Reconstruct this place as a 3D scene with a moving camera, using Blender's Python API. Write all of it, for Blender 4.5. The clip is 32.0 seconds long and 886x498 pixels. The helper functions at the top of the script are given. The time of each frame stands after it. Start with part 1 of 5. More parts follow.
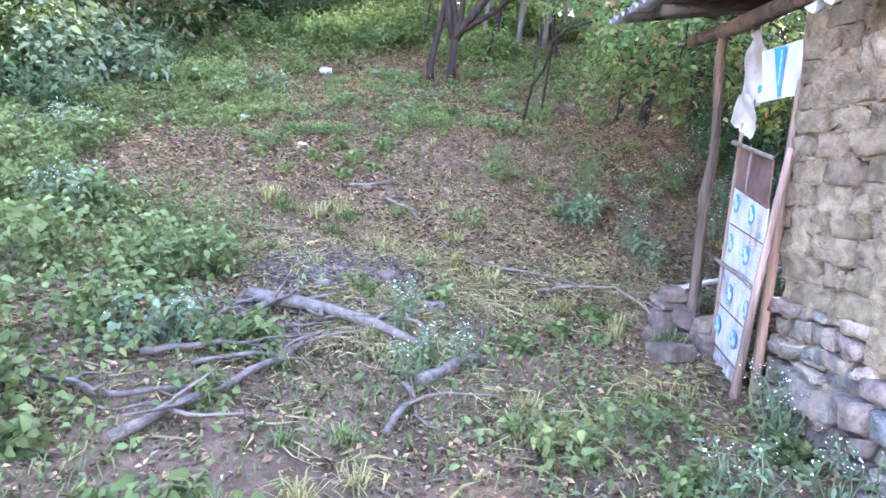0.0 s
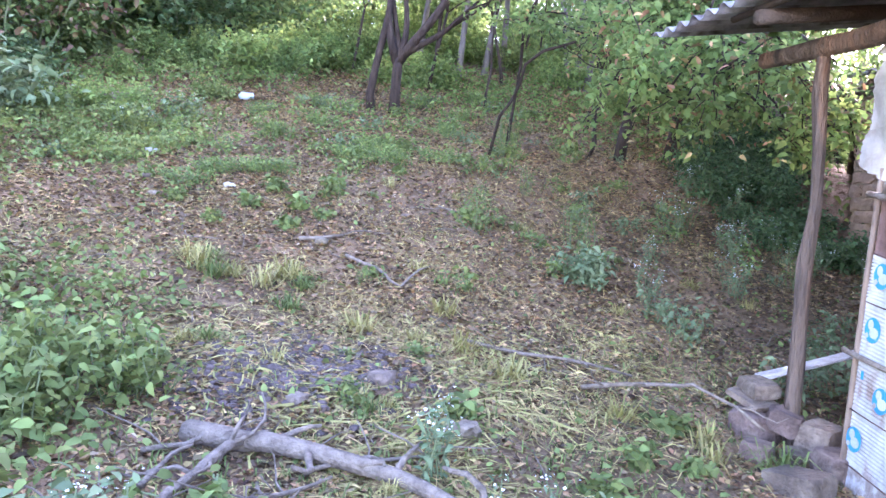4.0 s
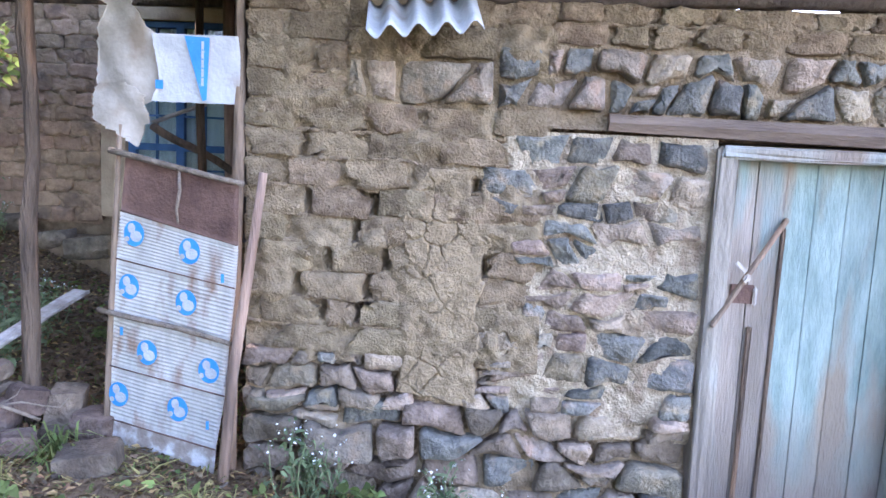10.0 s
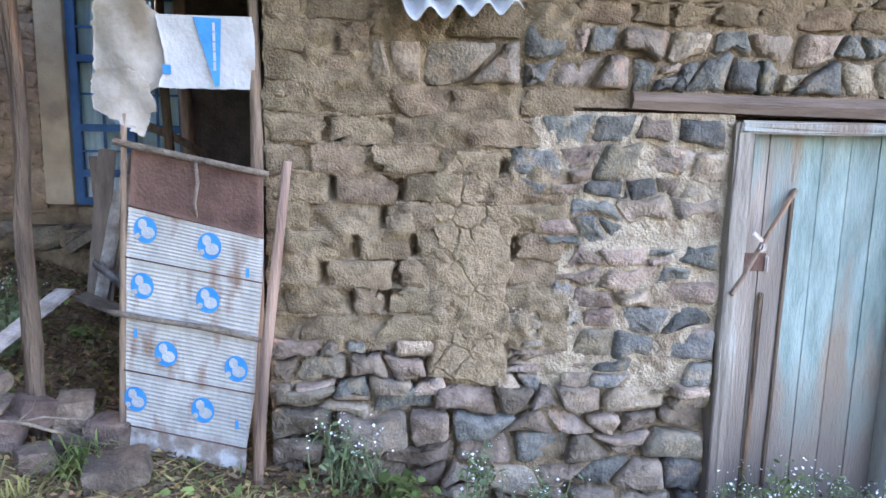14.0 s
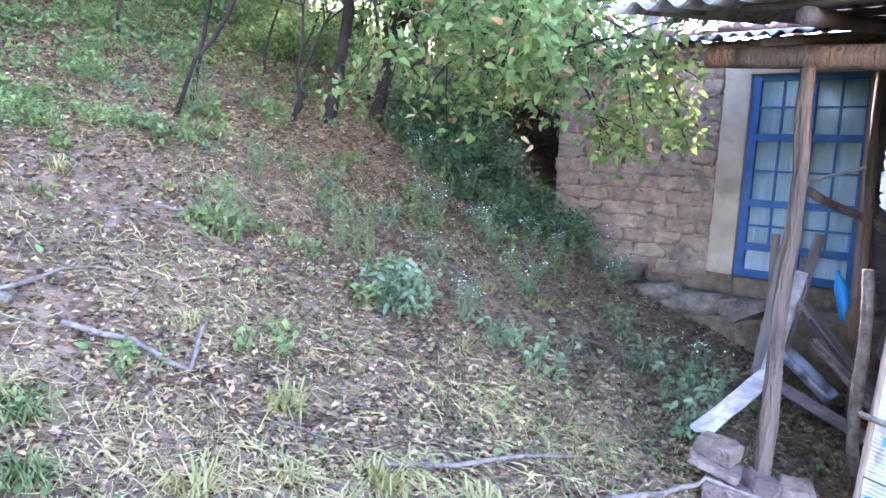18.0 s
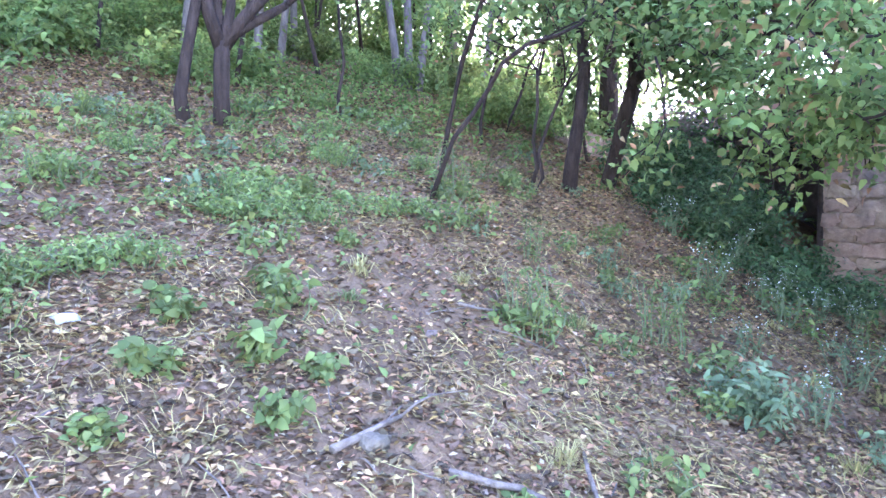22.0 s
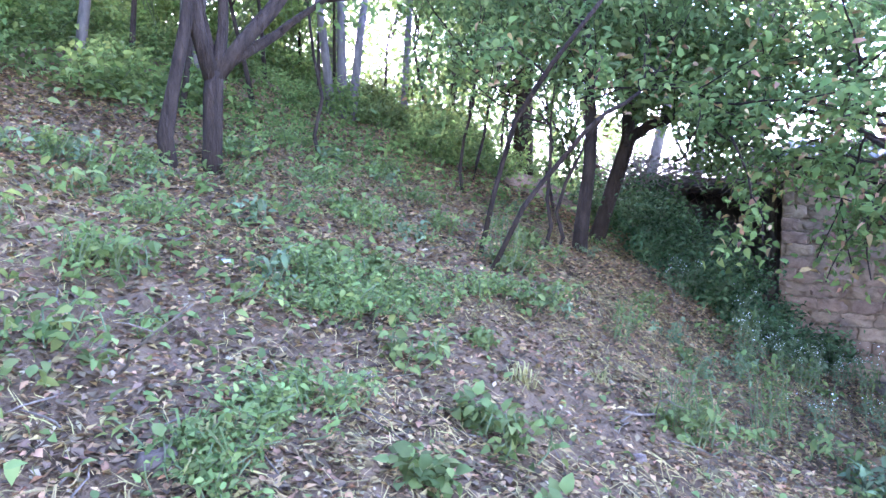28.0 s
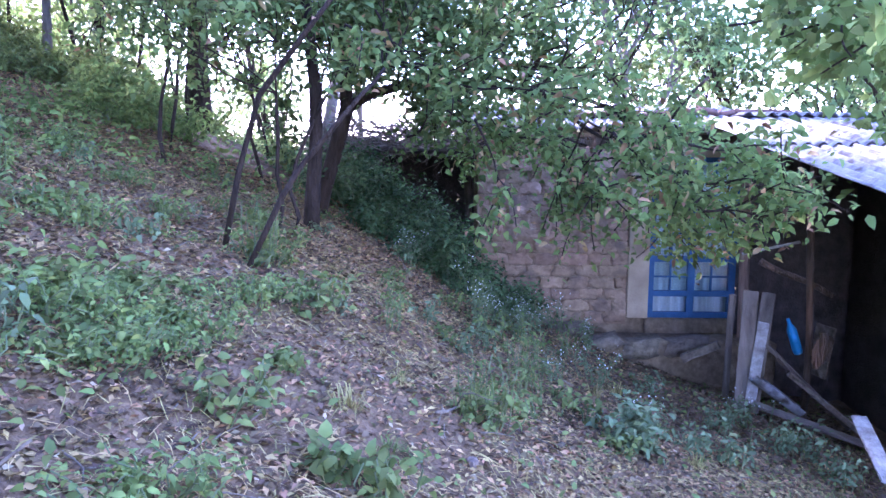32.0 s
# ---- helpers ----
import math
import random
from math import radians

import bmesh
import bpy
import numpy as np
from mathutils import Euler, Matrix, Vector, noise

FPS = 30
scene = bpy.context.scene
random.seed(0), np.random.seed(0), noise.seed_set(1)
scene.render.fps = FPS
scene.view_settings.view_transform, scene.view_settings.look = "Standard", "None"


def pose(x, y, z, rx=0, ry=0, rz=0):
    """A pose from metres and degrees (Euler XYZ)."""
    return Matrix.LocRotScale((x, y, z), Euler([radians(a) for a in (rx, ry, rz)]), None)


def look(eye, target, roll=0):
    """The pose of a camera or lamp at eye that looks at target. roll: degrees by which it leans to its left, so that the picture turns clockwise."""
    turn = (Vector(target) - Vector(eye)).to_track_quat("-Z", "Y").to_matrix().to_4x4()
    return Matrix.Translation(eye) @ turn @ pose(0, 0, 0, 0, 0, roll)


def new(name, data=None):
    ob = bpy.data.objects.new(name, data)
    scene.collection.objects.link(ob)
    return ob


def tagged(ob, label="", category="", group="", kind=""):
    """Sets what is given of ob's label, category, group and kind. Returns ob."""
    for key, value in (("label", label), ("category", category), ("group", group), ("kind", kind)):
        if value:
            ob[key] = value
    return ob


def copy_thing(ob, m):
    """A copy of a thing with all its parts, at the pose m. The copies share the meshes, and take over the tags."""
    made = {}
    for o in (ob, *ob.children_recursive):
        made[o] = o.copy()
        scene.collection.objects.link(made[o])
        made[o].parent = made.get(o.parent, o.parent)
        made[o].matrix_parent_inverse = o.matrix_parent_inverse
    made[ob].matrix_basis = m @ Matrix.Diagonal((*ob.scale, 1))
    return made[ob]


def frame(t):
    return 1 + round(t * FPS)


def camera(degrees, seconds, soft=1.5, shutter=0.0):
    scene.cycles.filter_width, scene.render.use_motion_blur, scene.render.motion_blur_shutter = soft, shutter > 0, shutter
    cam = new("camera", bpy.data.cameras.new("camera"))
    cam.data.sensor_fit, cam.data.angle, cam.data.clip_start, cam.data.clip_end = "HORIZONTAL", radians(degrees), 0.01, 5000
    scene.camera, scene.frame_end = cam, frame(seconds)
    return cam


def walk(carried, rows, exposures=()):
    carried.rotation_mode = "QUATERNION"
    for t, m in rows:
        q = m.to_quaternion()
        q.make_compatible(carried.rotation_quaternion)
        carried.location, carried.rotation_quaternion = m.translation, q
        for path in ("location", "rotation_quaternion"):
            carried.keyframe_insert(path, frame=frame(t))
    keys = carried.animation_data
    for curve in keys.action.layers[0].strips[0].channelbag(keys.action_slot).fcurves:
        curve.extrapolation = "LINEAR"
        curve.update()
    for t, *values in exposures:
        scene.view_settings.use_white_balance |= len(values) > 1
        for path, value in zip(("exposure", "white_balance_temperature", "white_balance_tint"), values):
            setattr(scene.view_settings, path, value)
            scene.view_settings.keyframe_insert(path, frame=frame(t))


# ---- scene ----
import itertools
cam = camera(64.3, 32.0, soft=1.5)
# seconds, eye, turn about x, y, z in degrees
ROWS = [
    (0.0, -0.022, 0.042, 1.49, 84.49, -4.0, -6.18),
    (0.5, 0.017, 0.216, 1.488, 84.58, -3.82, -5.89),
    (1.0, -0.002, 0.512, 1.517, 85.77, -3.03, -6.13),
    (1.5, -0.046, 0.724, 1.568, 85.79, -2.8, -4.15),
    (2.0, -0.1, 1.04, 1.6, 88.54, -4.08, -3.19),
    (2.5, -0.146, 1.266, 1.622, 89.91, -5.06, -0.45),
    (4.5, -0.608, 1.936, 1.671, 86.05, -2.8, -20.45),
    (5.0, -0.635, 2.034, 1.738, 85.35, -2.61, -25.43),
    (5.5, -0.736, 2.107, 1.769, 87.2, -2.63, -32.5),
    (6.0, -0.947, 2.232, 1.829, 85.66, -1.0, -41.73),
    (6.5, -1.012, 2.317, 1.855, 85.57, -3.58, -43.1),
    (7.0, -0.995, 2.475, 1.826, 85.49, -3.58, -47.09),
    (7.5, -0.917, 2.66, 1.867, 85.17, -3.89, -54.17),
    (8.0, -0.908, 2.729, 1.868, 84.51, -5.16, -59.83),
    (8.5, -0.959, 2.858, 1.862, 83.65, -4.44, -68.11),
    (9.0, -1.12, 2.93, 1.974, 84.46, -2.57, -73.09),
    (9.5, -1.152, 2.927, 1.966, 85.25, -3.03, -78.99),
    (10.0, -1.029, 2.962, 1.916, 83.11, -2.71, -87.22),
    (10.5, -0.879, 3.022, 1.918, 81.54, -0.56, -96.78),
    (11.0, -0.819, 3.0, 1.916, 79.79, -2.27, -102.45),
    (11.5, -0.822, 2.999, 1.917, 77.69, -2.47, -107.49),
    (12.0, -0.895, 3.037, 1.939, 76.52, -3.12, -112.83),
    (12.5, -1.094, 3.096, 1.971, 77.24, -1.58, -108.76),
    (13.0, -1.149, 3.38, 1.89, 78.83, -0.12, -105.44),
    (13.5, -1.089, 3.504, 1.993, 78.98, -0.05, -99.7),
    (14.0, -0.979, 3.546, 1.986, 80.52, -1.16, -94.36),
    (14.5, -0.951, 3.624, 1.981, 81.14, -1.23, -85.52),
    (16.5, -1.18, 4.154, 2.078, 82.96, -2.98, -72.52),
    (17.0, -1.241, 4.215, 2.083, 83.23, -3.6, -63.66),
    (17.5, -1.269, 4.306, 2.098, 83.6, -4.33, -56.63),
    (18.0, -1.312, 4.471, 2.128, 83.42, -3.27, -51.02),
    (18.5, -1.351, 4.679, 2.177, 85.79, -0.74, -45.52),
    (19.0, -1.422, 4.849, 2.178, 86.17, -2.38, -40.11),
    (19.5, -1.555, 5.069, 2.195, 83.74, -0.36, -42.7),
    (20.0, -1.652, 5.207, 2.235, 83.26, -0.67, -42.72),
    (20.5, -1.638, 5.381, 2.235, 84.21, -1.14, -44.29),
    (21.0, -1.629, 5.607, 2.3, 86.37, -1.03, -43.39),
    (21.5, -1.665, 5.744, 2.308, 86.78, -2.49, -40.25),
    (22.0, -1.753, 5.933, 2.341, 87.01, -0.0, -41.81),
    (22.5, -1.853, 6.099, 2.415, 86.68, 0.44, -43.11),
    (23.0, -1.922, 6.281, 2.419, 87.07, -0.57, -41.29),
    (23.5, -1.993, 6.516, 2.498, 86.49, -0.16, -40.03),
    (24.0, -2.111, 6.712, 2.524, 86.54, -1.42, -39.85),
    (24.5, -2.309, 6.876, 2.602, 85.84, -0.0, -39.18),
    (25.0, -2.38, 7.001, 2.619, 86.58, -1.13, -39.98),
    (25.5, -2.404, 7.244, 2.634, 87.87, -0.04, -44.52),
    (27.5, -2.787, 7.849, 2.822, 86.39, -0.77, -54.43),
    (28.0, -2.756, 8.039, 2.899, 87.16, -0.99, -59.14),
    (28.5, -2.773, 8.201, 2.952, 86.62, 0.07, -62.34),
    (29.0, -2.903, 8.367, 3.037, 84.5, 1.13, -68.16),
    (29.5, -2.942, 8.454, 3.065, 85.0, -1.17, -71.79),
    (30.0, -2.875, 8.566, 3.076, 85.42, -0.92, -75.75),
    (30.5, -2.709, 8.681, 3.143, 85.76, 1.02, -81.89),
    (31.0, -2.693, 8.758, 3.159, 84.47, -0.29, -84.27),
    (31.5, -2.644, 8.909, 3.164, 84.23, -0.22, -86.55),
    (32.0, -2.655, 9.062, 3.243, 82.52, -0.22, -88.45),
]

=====

_Problem statement:_ Within the material above, transcribe exactly the lines that run from the line holding "scene.collection.objects.link(ob)" through the line holding "made[o].parent = made.get(o.parent, o.parent)".

_Answer:_
    scene.collection.objects.link(ob)
    return ob


def tagged(ob, label="", category="", group="", kind=""):
    """Sets what is given of ob's label, category, group and kind. Returns ob."""
    for key, value in (("label", label), ("category", category), ("group", group), ("kind", kind)):
        if value:
            ob[key] = value
    return ob


def copy_thing(ob, m):
    """A copy of a thing with all its parts, at the pose m. The copies share the meshes, and take over the tags."""
    made = {}
    for o in (ob, *ob.children_recursive):
        made[o] = o.copy()
        scene.collection.objects.link(made[o])
        made[o].parent = made.get(o.parent, o.parent)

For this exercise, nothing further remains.